Records with scene code:
^^^^^^^^
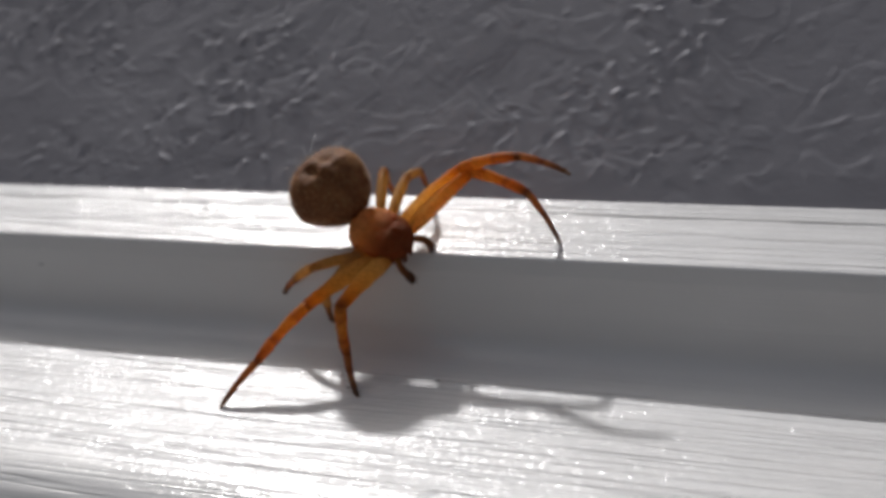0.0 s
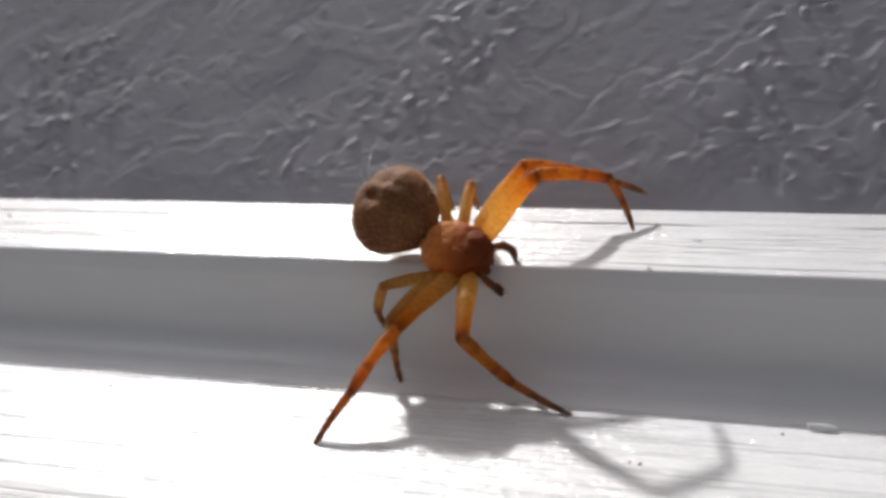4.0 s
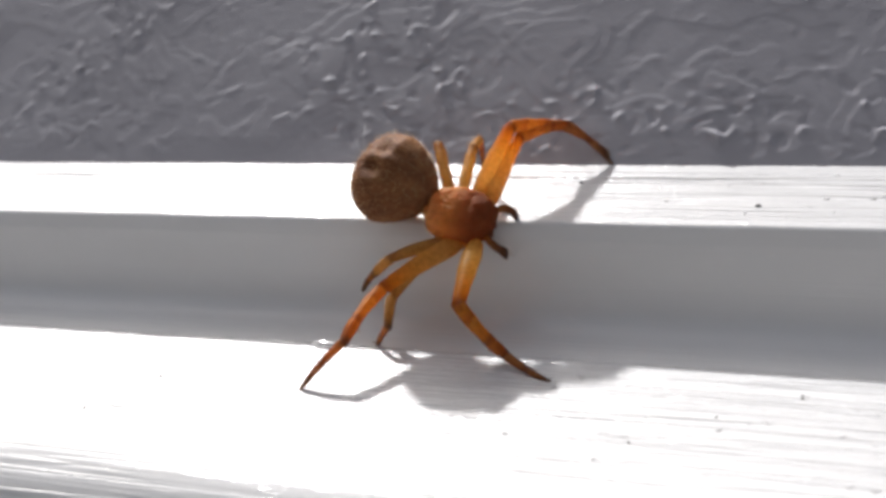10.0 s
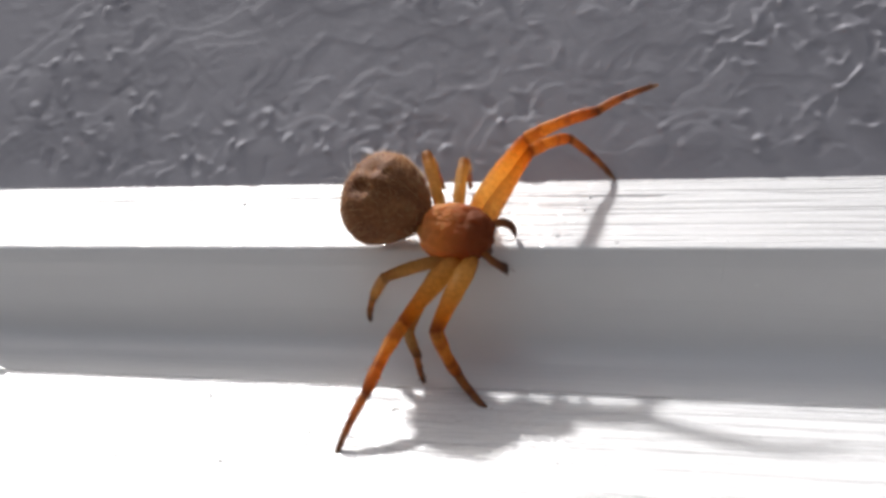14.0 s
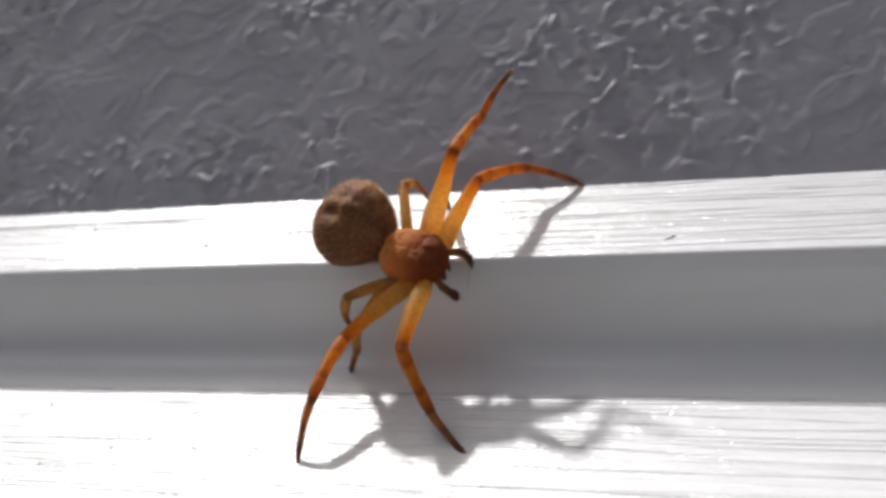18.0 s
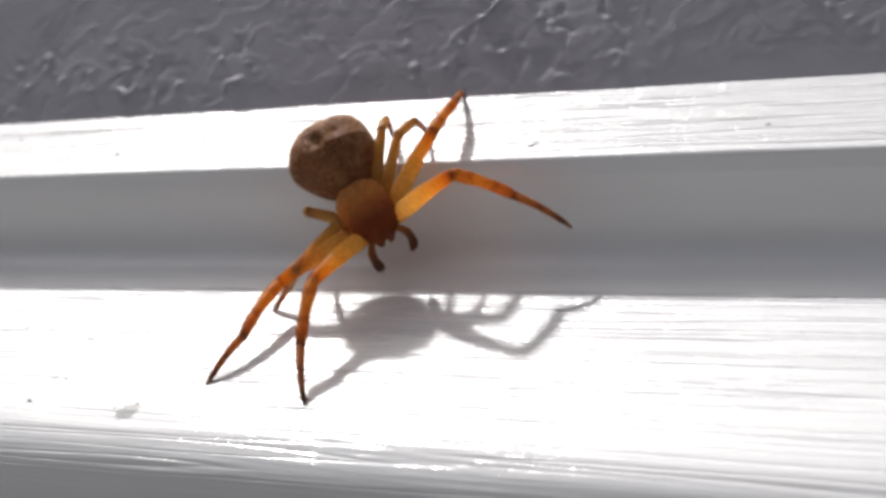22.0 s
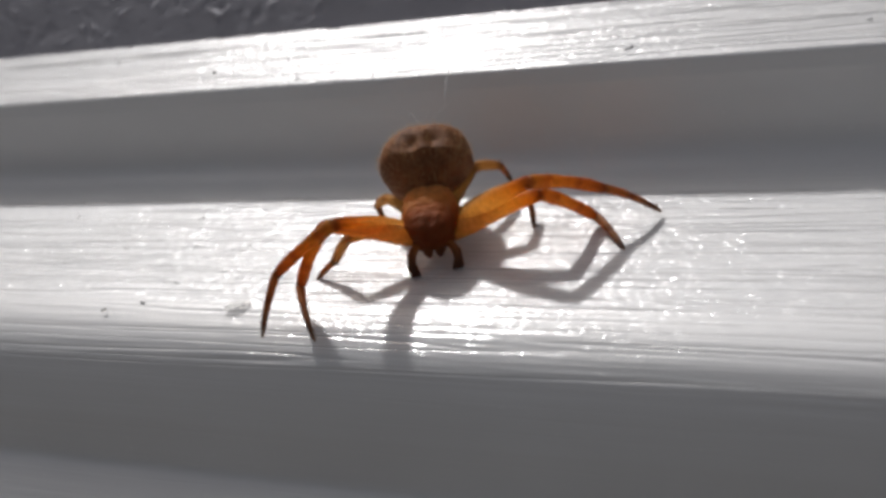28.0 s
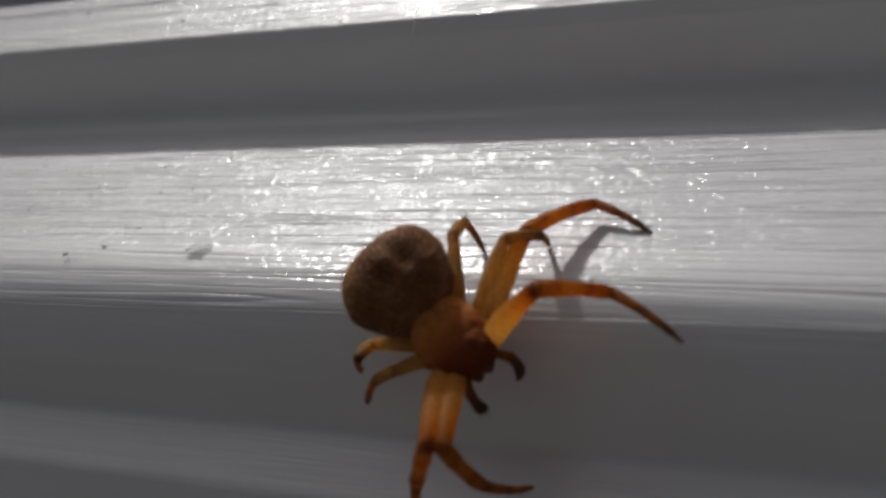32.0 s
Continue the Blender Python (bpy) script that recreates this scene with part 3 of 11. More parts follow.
def motions():
    """The spider's walk; its limbs and abdomen are posed in its own space."""
    walk(spider, [(0, pose(-0.05055, -0.0049, 0.0067, 74.7, 20.7, 3.1)), (0.5, pose(-0.04841, -0.0049, 0.00685, 76.6, 17.7, 6.8)), (1, pose(-0.04581, -0.0049, 0.00671, 78.9, 15.4, 8.2)), (1.5, pose(-0.0442, -0.0049, 0.00664, 74.5, 17.7, 2.1)), (2, pose(-0.04151, -0.0049, 0.00656, 82.3, 12.2, 13.4)), (2.5, pose(-0.03938, -0.0049, 0.00653, 79, 10.6, 7.8)), (4.5, pose(-0.03286, -0.0049, 0.00646, 78.2, 10.5, 0)), (5, pose(-0.03109, -0.0049, 0.00676, 81.8, 7, 4.2)), (5.5, pose(-0.03038, -0.0049, 0.00696, 81.9, 8, 4.9)), (6, pose(-0.02948, -0.0049, 0.00683, 81.9, 11.7, 6.8)), (6.5, pose(-0.02772, -0.0049, 0.00706, 75.8, 14.6, -3.3)), (7, pose(-0.02531, -0.0049, 0.00664, 79.6, 18.9, 3)), (7.5, pose(-0.02298, -0.0049, 0.00666, 76.5, 18.1, -0.8)), (8, pose(-0.02125, -0.0049, 0.00617, 73.6, 22.7, -2.8)), (8.5, pose(-0.01861, -0.0049, 0.00623, 73.5, 19.8, -2)), (9, pose(-0.01686, -0.0049, 0.00621, 80.3, 16.7, 7.8)), (9.5, pose(-0.0149, -0.0049, 0.00612, 80.1, 10.4, 6.9)), (10, pose(-0.01291, -0.0049, 0.00609, 79.9, 7.1, 4.9)), (10.5, pose(-0.01067, -0.0049, 0.00682, 75.9, 9.5, -3.5)), (11, pose(-0.00925, -0.0049, 0.00691, 75.7, 9.4, -2.6)), (11.5, pose(-0.00652, -0.0049, 0.00684, 79.5, 8.5, 2)), (12, pose(-0.00421, -0.0049, 0.00688, 77.4, 6, -0.9)), (12.5, pose(-0.00172, -0.0049, 0.00649, 79.5, 5.9, 5.2)), (13, pose(-0.00014, -0.0049, 0.00649, 76, 7.9, 1.8)), (13.5, pose(0.00197, -0.0049, 0.00645, 76.7, 9.4, 3.1)), (14, pose(0.00406, -0.0049, 0.0066, 78, 5.7, 2.6)), (14.5, pose(0.00642, -0.0049, 0.00659, 81.2, 8.1, 8.6)), (15, pose(0.00793, -0.0049, 0.00682, 79.7, 6.3, 7.1)), (15.5, pose(0.00925, -0.0049, 0.00687, 74.3, 7.3, -2.2)), (17.5, pose(0.01198, -0.005, 0.00618, 72.5, 10.2, 2)), (18, pose(0.01301, -0.0051, 0.00613, 71.1, 13.8, -1.1)), (18.5, pose(0.01439, -0.0052, 0.00516, 75.1, 25.3, 5.7)), (19, pose(0.01575, -0.0053, 0.0045, 74.8, 29.6, 5.4)), (19.5, pose(0.0162, -0.0054, 0.00418, 73.7, 30.1, 4.5)), (20, pose(0.01678, -0.0055, 0.0035, 72, 36.2, 2.2)), (20.5, pose(0.01704, -0.0056, 0.00362, 69.5, 41, 0)), (20.8, pose(0.01747, -0.0058, 0.00343, 63.7, 46.8, -4.8)), (21, pose(0.01747, -0.0058, 0.00343, 63.6, 47.2, -5)), (21.4, pose(0.01747, -0.0058, 0.00343, 63.6, 47.2, -5)), (21.9, pose(0.01747, -0.0058, 0.00343, 63.6, 47.2, -5)), (22, pose(0.01747, -0.0058, 0.00343, 63.6, 47.2, -5)), (22.1, pose(0.01747, -0.0058, 0.00343, 63.6, 47.2, -5)), (22.4, pose(0.01747, -0.0058, 0.00343, 63.6, 47.2, -5)), (25.2, pose(0.01747, -0.0058, 0.00343, 63.6, 47.2, -5)), (25.5, pose(0.01747, -0.0058, 0.00343, 63.6, 47.2, -5)), (27.5, pose(0.01709, -0.00775, -0.00035, 24.8, 50.6, -46.8)), (28, pose(0.01757, -0.00905, -0.00192, 17.2, 53.4, -54.2)), (28.5, pose(0.01819, -0.00965, -0.00289, 16, 56.9, -54.6)), (29, pose(0.01856, -0.01035, -0.00347, 13.8, 53.3, -56.6)), (29.5, pose(0.01899, -0.01115, -0.00466, 17.9, 53.7, -52.4)), (30, pose(0.01968, -0.01205, -0.00531, 24, 53.4, -46.5)), (30.5, pose(0.02111, -0.01315, -0.00709, 44.5, 50.8, -24.4)), (31, pose(0.02224, -0.01405, -0.00741, 43.3, 42.6, -28.4)), (31.5, pose(0.02279, -0.01475, -0.00856, 49.3, 47.6, -19.8)), (32, pose(0.02389, -0.01515, -0.00984, 62.2, 36.5, -4.3))])
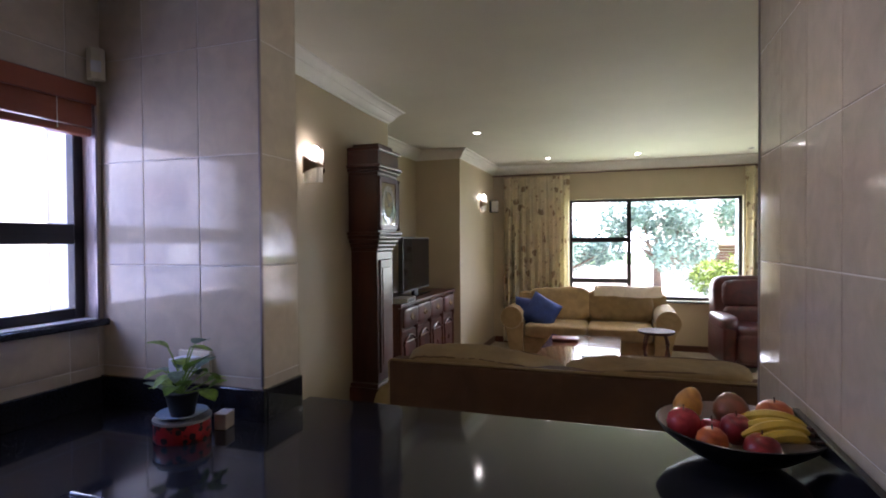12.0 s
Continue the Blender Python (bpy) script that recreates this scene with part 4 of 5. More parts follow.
# ---- wall unit ----
wu = thing("wall_cabinet", pose(0, 0, 0), "cherry wall cabinet with glazed doors and open end shelves", "cabinet")
Y1, YF = 0.028, -0.30
# glazed middle cupboard
part("cupboard_back", bx(1.535, 2.19, Y1 - 0.012, Y1, 1.755, 2.57), CHERRY, wu)
for x in (1.535, 2.172):
    part("side_panel", bx(x, x + 0.018, YF + 0.022, Y1 - 0.012, 1.755, 2.57), CHERRY, wu)
part("cupboard_floor", bx(1.553, 2.172, YF + 0.022, Y1 - 0.012, 1.755, 1.775), CHERRY, wu)
part("inner_shelf", bx(1.553, 2.172, YF + 0.05, Y1 - 0.012, 2.16, 2.176), CHERRY, wu)
part("light_pelmet", bx(1.536, 2.189, YF + 0.0, YF + 0.02, 1.732, 1.775, 0.004), CHERRY, wu)
for a, b, hx in ((1.537, 1.862, 1.83), (1.864, 2.189, 1.896)):
    d = part("glazed_door", bx(a, a + 0.066, YF, YF + 0.02, 1.778, 2.565, 0.003), CHERRY, wu)
    part("stile", bx(b - 0.066, b, YF, YF + 0.02, 1.778, 2.565, 0.003), CHERRY, d)
    for z0, z1 in ((1.778, 1.852), (2.497, 2.565)):
        part("rail", bx(a + 0.066, b - 0.066, YF + 0.001, YF + 0.02, z0, z1, 0.002), CHERRY, d)
    part("glass_panel", bx(a + 0.066, b - 0.066, YF + 0.008, YF + 0.012, 1.852, 2.497), SMOKED, d, "dark tinted glass")
    for q in ((a + 0.064, a + 0.070, 1.85, 2.5), (b - 0.070, b - 0.064, 1.85, 2.5), (a + 0.07, b - 0.07, 1.85, 1.856), (a + 0.07, b - 0.07, 2.494, 2.5)):
        part("bead", bx(q[0], q[1], YF - 0.003, YF + 0.006, q[2], q[3], 0.001), MAHOG, d)
    handle(d, hx, YF, 1.885, "y", -1, 0.1)


def open_shelf(x0, x1, zs, sgn, deep0, deep1, lip):
    """An open end shelf stack; its boards narrow and round off towards the free side. sgn: -1 free side at low x."""
    inner, outer = (x1, x0) if sgn < 0 else (x0, x1)
    part("shelf_back", bx(x0, x1, Y1 - 0.014, Y1, lip, 2.57), CHERRY, wu)
    # right inner panel paler: the tube's warm light is put into its colour
    part("inner_panel", bx(*sorted((inner, inner + sgn * -0.018)), YF + 0.02, Y1 - 0.014, lip, 1.757), CHERRY if sgn < 0 else mat("lamplit_cherry_side", (0.5, 0.2, 0.05), 0.3, vary=0.1, scale=5, stretch=(1, 1, 0.12), coat=0.2), wu)
    for z in zs:
        pts = [(inner, Y1 - 0.014), (outer, Y1 - 0.014), (outer, deep0)]
        pts += [tuple(p.to_2d()) for p in arc((outer, deep0, 0), (outer, deep1, 0), (inner + sgn * 0.12, deep1, 0), 6)]
        pts += [(inner, deep1)]
        part("shelf", prism(bmesh.new(), pts, "z", z - 0.011, z + 0.011), CHERRY, wu)


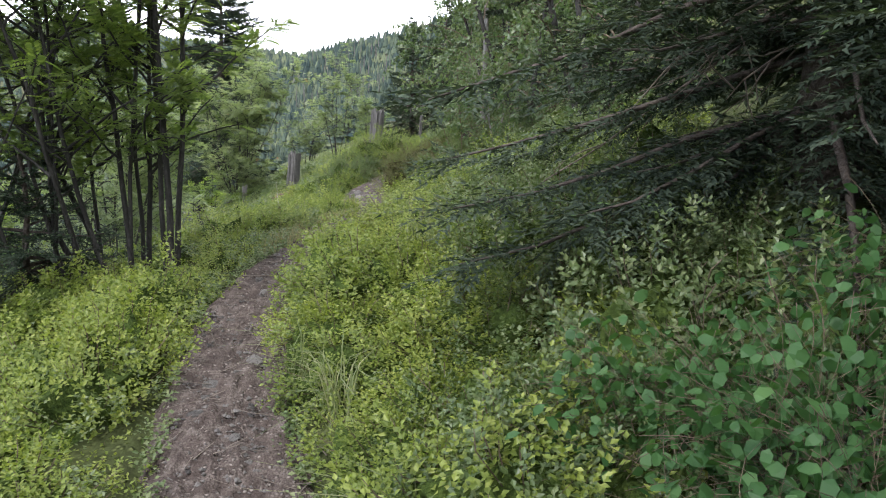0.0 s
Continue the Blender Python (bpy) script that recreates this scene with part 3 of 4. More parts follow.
# ---- broken trunks left standing ----
def stump(x, y, height, radius, label, seed=1, lean=(0, 0), mat=GREY_WOOD, jag=.2, sink=.1):
    r = np.random.default_rng(seed)
    z = float(ground(x, y)) - sink
    ob = anchor("tree_stump", x, y, z, label, "stump", "weathered stumps on the slope")
    sides, rings = 40, 16
    a = np.arange(sides) * 2 * np.pi / sides
    groove = r.normal(0, .07, sides) + .06 * np.sin(a * 3 + r.uniform(0, 6))
    top = r.uniform(-jag, jag * .3, sides)
    top = (top + np.roll(top, 1)) / 2
    vs = []
    for k in range(rings + 1):
        f = k / rings
        rad = radius * (1 + .35 * (1 - f) ** 5 + groove * (.6 + .4 * f) + r.normal(0, .008, sides))
        h = (height + sink + top * (f > .99)) * f
        vs.append(np.stack([np.cos(a) * rad + lean[0] * h, np.sin(a) * rad + lean[1] * h, np.broadcast_to(h, sides)], 1))
    vs.append(vs[-1] * np.array([.7, .7, 1]) - np.array([-lean[0] * height * .3, -lean[1] * height * .3, .06]))
    v = np.concatenate(vs + [np.array([[lean[0] * height, lean[1] * height, height - .1]])])
    i, j = np.meshgrid(np.arange(rings + 1), np.arange(sides), indexing="ij")
    n = (j + 1) % sides
    q = np.stack([i * sides + j, i * sides + n, (i + 1) * sides + n, (i + 1) * sides + j], -1).reshape(-1, 4)
    j = np.arange(sides)
    t = np.stack([(rings + 1) * sides + j, (rings + 1) * sides + (j + 1) % sides, np.full(sides, (rings + 2) * sides)], 1)
    child("trunk", mesh_of("trunk", v, [q, t], [mat], smooth=False), ob)
    return ob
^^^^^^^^
[Directive] Extract from the data every line where "recreates" shows up.

[Exercise answer]
Continue the Blender Python (bpy) script that recreates this scene with part 3 of 11. More parts follow.
Continue the Blender Python (bpy) script that recreates this scene with part 4 of 5. More parts follow.
Continue the Blender Python (bpy) script that recreates this scene with part 3 of 4. More parts follow.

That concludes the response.